##### Records provided #####

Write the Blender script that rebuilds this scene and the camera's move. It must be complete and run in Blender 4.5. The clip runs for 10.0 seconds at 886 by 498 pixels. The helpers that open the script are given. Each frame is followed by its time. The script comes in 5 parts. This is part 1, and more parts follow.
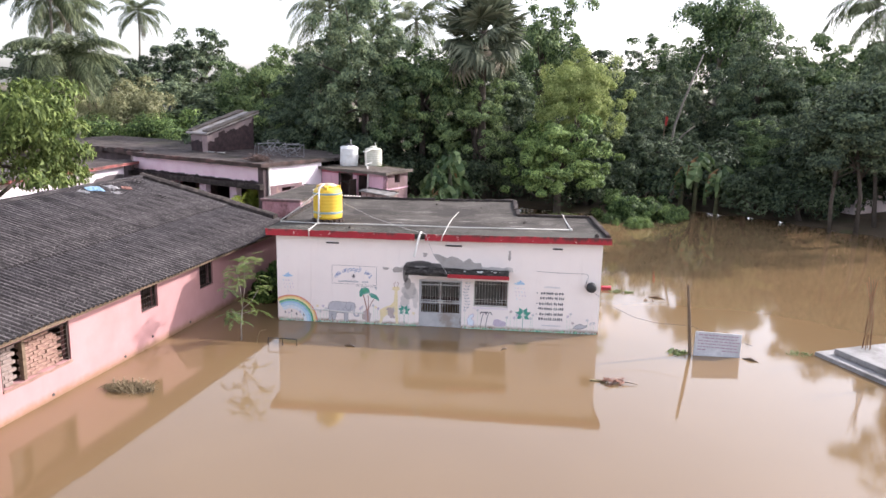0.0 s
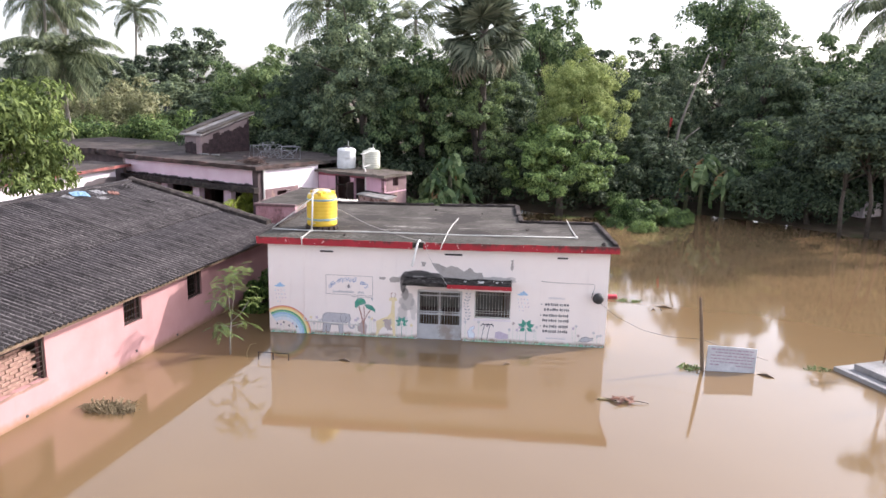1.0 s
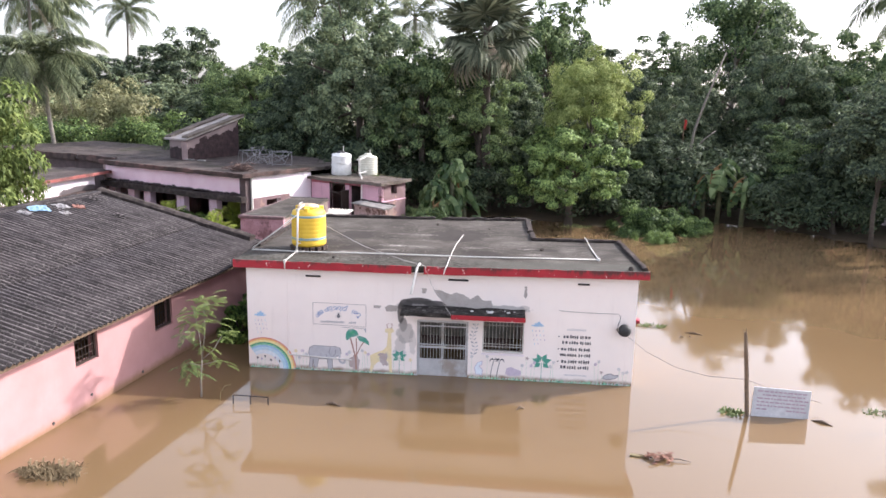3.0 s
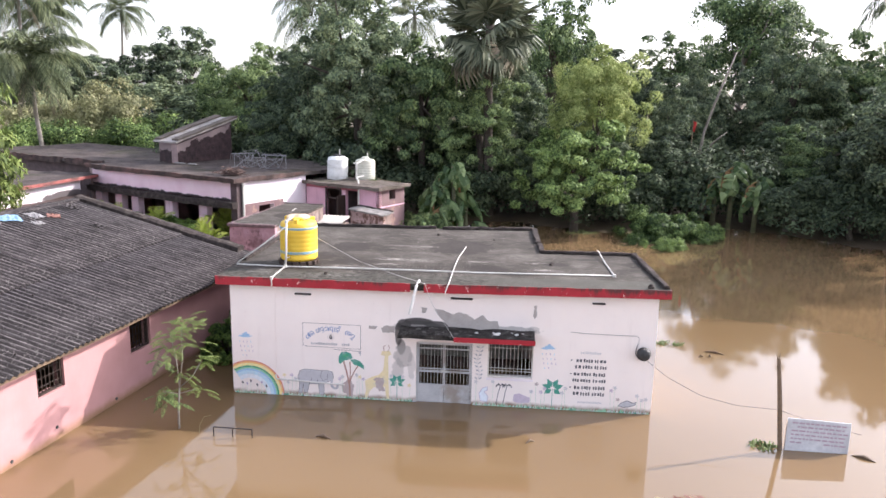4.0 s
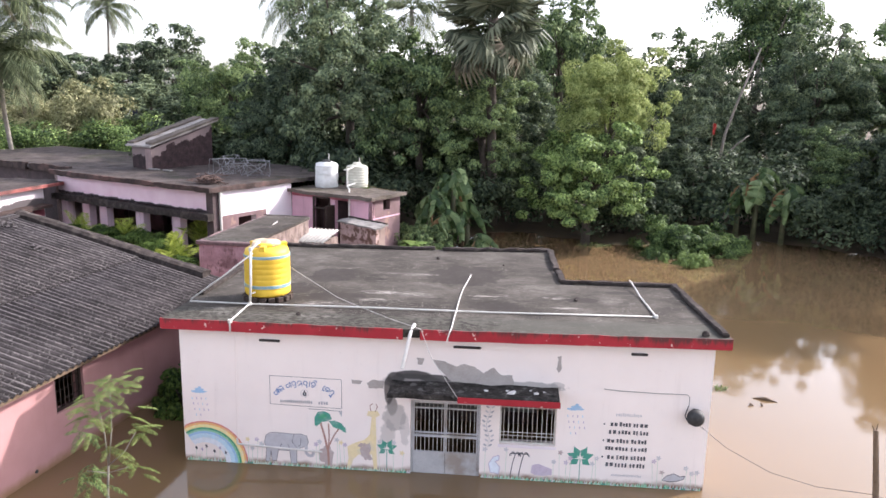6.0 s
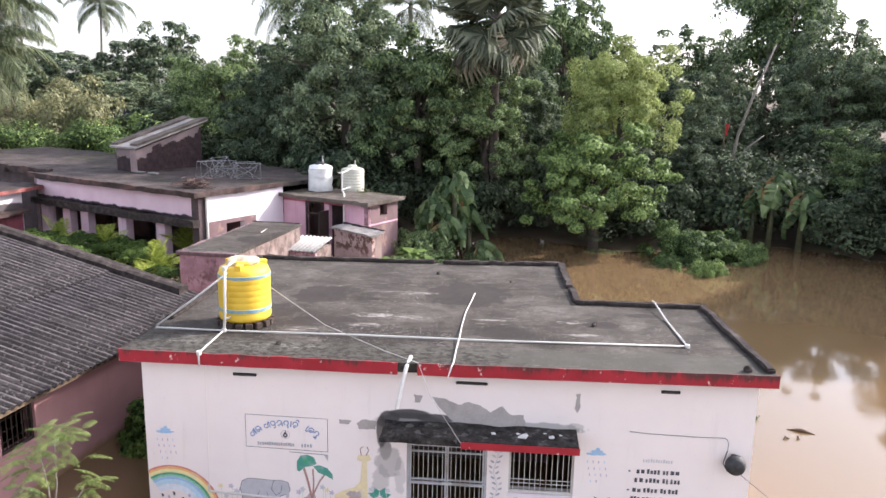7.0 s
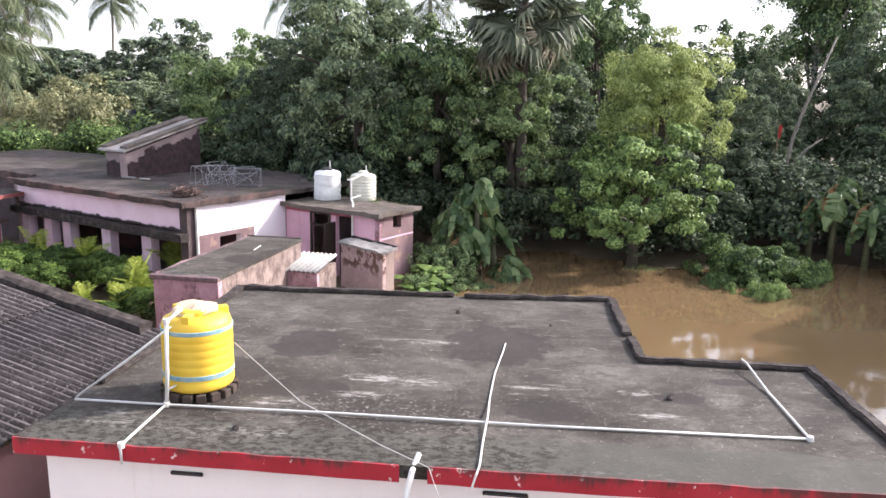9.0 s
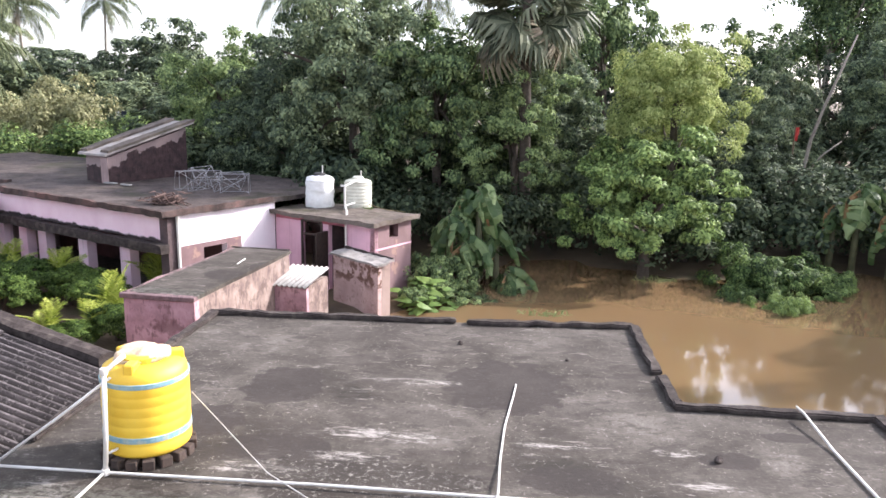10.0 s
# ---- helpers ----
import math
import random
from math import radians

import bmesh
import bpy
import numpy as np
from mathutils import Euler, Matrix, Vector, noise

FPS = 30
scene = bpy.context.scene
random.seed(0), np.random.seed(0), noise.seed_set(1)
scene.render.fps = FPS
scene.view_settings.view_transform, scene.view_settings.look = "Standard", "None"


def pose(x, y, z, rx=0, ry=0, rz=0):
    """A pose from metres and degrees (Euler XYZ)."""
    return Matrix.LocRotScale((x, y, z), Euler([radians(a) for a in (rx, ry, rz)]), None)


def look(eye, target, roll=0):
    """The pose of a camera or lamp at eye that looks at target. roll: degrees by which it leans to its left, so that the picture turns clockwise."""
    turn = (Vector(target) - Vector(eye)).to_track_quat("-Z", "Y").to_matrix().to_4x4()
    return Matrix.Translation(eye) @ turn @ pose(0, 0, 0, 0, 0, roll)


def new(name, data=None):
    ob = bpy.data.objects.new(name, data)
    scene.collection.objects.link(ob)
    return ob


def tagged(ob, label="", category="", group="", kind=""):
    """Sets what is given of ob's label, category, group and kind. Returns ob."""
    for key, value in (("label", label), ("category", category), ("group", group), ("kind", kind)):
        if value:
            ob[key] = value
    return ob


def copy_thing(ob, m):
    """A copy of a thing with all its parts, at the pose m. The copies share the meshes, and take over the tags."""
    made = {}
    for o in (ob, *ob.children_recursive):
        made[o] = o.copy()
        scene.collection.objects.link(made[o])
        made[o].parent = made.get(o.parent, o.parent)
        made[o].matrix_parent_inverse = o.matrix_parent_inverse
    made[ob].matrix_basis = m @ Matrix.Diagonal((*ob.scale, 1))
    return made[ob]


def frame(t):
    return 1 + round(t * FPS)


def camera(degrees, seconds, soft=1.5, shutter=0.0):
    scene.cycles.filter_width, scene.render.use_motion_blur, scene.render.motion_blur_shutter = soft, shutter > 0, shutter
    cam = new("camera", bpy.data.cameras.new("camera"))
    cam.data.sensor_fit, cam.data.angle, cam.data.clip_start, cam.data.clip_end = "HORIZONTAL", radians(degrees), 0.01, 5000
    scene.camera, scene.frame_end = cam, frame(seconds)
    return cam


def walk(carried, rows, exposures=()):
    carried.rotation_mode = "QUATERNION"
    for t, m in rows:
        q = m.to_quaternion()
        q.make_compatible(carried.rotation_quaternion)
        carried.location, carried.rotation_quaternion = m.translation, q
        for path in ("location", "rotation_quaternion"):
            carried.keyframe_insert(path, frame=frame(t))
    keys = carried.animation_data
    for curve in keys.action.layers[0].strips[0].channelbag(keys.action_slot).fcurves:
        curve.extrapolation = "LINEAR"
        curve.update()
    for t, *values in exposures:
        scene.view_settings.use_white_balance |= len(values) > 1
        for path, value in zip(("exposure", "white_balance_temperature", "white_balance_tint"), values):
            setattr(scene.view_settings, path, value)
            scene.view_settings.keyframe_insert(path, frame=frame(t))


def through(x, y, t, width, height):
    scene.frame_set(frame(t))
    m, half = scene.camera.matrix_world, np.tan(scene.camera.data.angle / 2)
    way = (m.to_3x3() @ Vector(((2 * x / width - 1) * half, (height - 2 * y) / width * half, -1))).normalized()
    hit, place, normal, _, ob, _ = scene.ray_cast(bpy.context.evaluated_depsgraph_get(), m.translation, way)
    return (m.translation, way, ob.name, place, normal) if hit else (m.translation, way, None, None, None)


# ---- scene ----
cam = camera(60.9, 10.0, soft=1.55)
PATH = [
    (0, (6.251, -19.711, 6.356), (6.085, -17.761, 5.944), 1.2),
    (0.5, (6.221, -19.268, 6.375), (6.055, -17.318, 5.962), 1.2),
    (1, (6.181, -18.746, 6.388), (6.015, -16.796, 5.976), 1.2),
    (1.5, (6.129, -18.214, 6.404), (5.963, -16.263, 5.992), 1.2),
    (2, (6.059, -17.563, 6.413), (5.893, -15.613, 6.002), 1.1),
    (2.5, (5.978, -16.938, 6.405), (5.811, -14.987, 5.994), 1.1),
    (4, (5.718, -14.805, 6.412), (5.552, -12.854, 6.003), 1.1),
    (4.5, (5.638, -14.066, 6.407), (5.473, -12.115, 5.999), 1.1),
    (5, (5.557, -13.272, 6.389), (5.393, -11.321, 5.982), 1.1),
    (5.5, (5.479, -12.506, 6.369), (5.316, -10.554, 5.962), 1.1),
    (7, (5.249, -10.074, 6.325), (5.087, -8.122, 5.916), 1.1),
    (7.5, (5.165, -9.293, 6.303), (4.973, -7.345, 5.894), 1.1),
    (8, (5.087, -8.456, 6.257), (4.871, -6.51, 5.849), 1.0),
    (8.5, (5.022, -7.681, 6.208), (4.806, -5.735, 5.802), 1.1),
    (9, (4.953, -6.866, 6.176), (4.737, -4.92, 5.77), 1.1),
    (9.5, (4.867, -6.103, 6.16), (4.652, -4.156, 5.755), 1.1),
    (10, (4.765, -5.289, 6.153), (4.55, -3.342, 5.75), 1.1),
]
walk(cam, [(t, look(eye, target, roll)) for t, eye, target, roll in PATH], [(0.0, 1.38, 6290, 17), (2.5, 1.46, 6290, 17), (5.0, 1.54, 6290, 17), (7.5, 1.465, 6290, 17), (8.8, 1.53, 6290, 17), (10.0, 1.74, 6290, 17)])

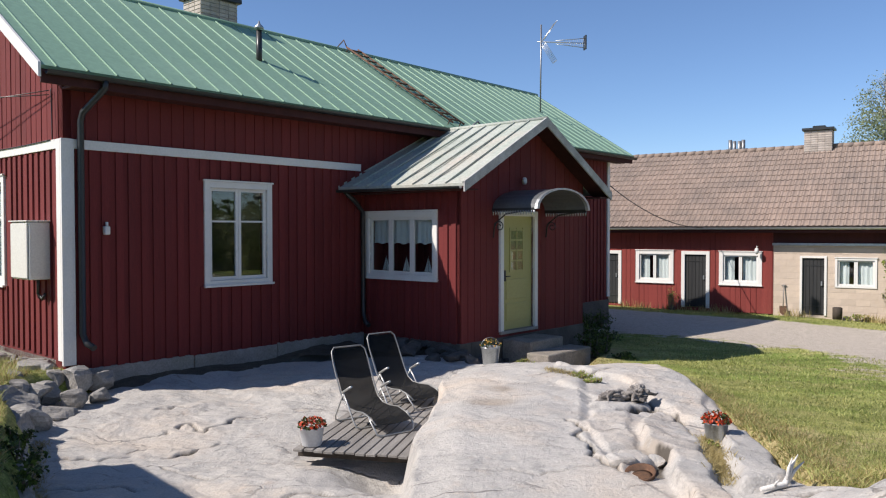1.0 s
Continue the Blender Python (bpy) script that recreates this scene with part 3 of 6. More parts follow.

#####

* The request *
All the records need to be repeated exactly, with the images dropped.

* Completed exercise *
Write the Blender script that rebuilds this scene and the camera's move. It must be complete and run in Blender 4.5. The clip runs for 10.0 seconds at 886 by 498 pixels. The helpers that open the script are given. Each frame is followed by its time. The script comes in 5 parts. This is part 1, and more parts follow.
0.0 s
1.0 s
3.0 s
4.0 s
6.0 s
7.0 s
9.0 s
10.0 s
# ---- helpers ----
import math
import random
from math import radians

import bmesh
import bpy
import numpy as np
from mathutils import Euler, Matrix, Vector, noise

FPS = 30
scene = bpy.context.scene
random.seed(0), np.random.seed(0), noise.seed_set(1)
scene.render.fps = FPS
scene.view_settings.view_transform, scene.view_settings.look = "Standard", "None"


def pose(x, y, z, rx=0, ry=0, rz=0):
    """A pose from metres and degrees (Euler XYZ)."""
    return Matrix.LocRotScale((x, y, z), Euler([radians(a) for a in (rx, ry, rz)]), None)


def look(eye, target, roll=0):
    """The pose of a camera or lamp at eye that looks at target. roll: degrees by which it leans to its left, so that the picture turns clockwise."""
    turn = (Vector(target) - Vector(eye)).to_track_quat("-Z", "Y").to_matrix().to_4x4()
    return Matrix.Translation(eye) @ turn @ pose(0, 0, 0, 0, 0, roll)


def new(name, data=None):
    ob = bpy.data.objects.new(name, data)
    scene.collection.objects.link(ob)
    return ob


def tagged(ob, label="", category="", group="", kind=""):
    """Sets what is given of ob's label, category, group and kind. Returns ob."""
    for key, value in (("label", label), ("category", category), ("group", group), ("kind", kind)):
        if value:
            ob[key] = value
    return ob


def copy_thing(ob, m):
    """A copy of a thing with all its parts, at the pose m. The copies share the meshes, and take over the tags."""
    made = {}
    for o in (ob, *ob.children_recursive):
        made[o] = o.copy()
        scene.collection.objects.link(made[o])
        made[o].parent = made.get(o.parent, o.parent)
        made[o].matrix_parent_inverse = o.matrix_parent_inverse
    made[ob].matrix_basis = m @ Matrix.Diagonal((*ob.scale, 1))
    return made[ob]


def frame(t):
    return 1 + round(t * FPS)


def camera(degrees, seconds, soft=1.5, shutter=0.0):
    scene.cycles.filter_width, scene.render.use_motion_blur, scene.render.motion_blur_shutter = soft, shutter > 0, shutter
    cam = new("camera", bpy.data.cameras.new("camera"))
    cam.data.sensor_fit, cam.data.angle, cam.data.clip_start, cam.data.clip_end = "HORIZONTAL", radians(degrees), 0.01, 5000
    scene.camera, scene.frame_end = cam, frame(seconds)
    return cam


def walk(carried, rows, exposures=()):
    carried.rotation_mode = "QUATERNION"
    for t, m in rows:
        q = m.to_quaternion()
        q.make_compatible(carried.rotation_quaternion)
        carried.location, carried.rotation_quaternion = m.translation, q
        for path in ("location", "rotation_quaternion"):
            carried.keyframe_insert(path, frame=frame(t))
    keys = carried.animation_data
    for curve in keys.action.layers[0].strips[0].channelbag(keys.action_slot).fcurves:
        curve.extrapolation = "LINEAR"
        curve.update()
    for t, *values in exposures:
        scene.view_settings.use_white_balance |= len(values) > 1
        for path, value in zip(("exposure", "white_balance_temperature", "white_balance_tint"), values):
            setattr(scene.view_settings, path, value)
            scene.view_settings.keyframe_insert(path, frame=frame(t))


def through(x, y, t, width, height):
    scene.frame_set(frame(t))
    m, half = scene.camera.matrix_world, np.tan(scene.camera.data.angle / 2)
    way = (m.to_3x3() @ Vector(((2 * x / width - 1) * half, (height - 2 * y) / width * half, -1))).normalized()
    hit, place, normal, _, ob, _ = scene.ray_cast(bpy.context.evaluated_depsgraph_get(), m.translation, way)
    return (m.translation, way, ob.name, place, normal) if hit else (m.translation, way, None, None, None)


# ---- scene ----
cam = camera(60.9, 10.0, soft=1.55)
PATH = [
    (0, (6.251, -19.711, 6.356), (6.085, -17.761, 5.944), 1.2),
    (0.5, (6.221, -19.268, 6.375), (6.055, -17.318, 5.962), 1.2),
    (1, (6.181, -18.746, 6.388), (6.015, -16.796, 5.976), 1.2),
    (1.5, (6.129, -18.214, 6.404), (5.963, -16.263, 5.992), 1.2),
    (2, (6.059, -17.563, 6.413), (5.893, -15.613, 6.002), 1.1),
    (2.5, (5.978, -16.938, 6.405), (5.811, -14.987, 5.994), 1.1),
    (4, (5.718, -14.805, 6.412), (5.552, -12.854, 6.003), 1.1),
    (4.5, (5.638, -14.066, 6.407), (5.473, -12.115, 5.999), 1.1),
    (5, (5.557, -13.272, 6.389), (5.393, -11.321, 5.982), 1.1),
    (5.5, (5.479, -12.506, 6.369), (5.316, -10.554, 5.962), 1.1),
    (7, (5.249, -10.074, 6.325), (5.087, -8.122, 5.916), 1.1),
    (7.5, (5.165, -9.293, 6.303), (4.973, -7.345, 5.894), 1.1),
    (8, (5.087, -8.456, 6.257), (4.871, -6.51, 5.849), 1.0),
    (8.5, (5.022, -7.681, 6.208), (4.806, -5.735, 5.802), 1.1),
    (9, (4.953, -6.866, 6.176), (4.737, -4.92, 5.77), 1.1),
    (9.5, (4.867, -6.103, 6.16), (4.652, -4.156, 5.755), 1.1),
    (10, (4.765, -5.289, 6.153), (4.55, -3.342, 5.75), 1.1),
]
walk(cam, [(t, look(eye, target, roll)) for t, eye, target, roll in PATH], [(0.0, 1.38, 6290, 17), (2.5, 1.46, 6290, 17), (5.0, 1.54, 6290, 17), (7.5, 1.465, 6290, 17), (8.8, 1.53, 6290, 17), (10.0, 1.74, 6290, 17)])

1.0 s
Continue the Blender Python (bpy) script that recreates this scene with part 3 of 6. More parts follow.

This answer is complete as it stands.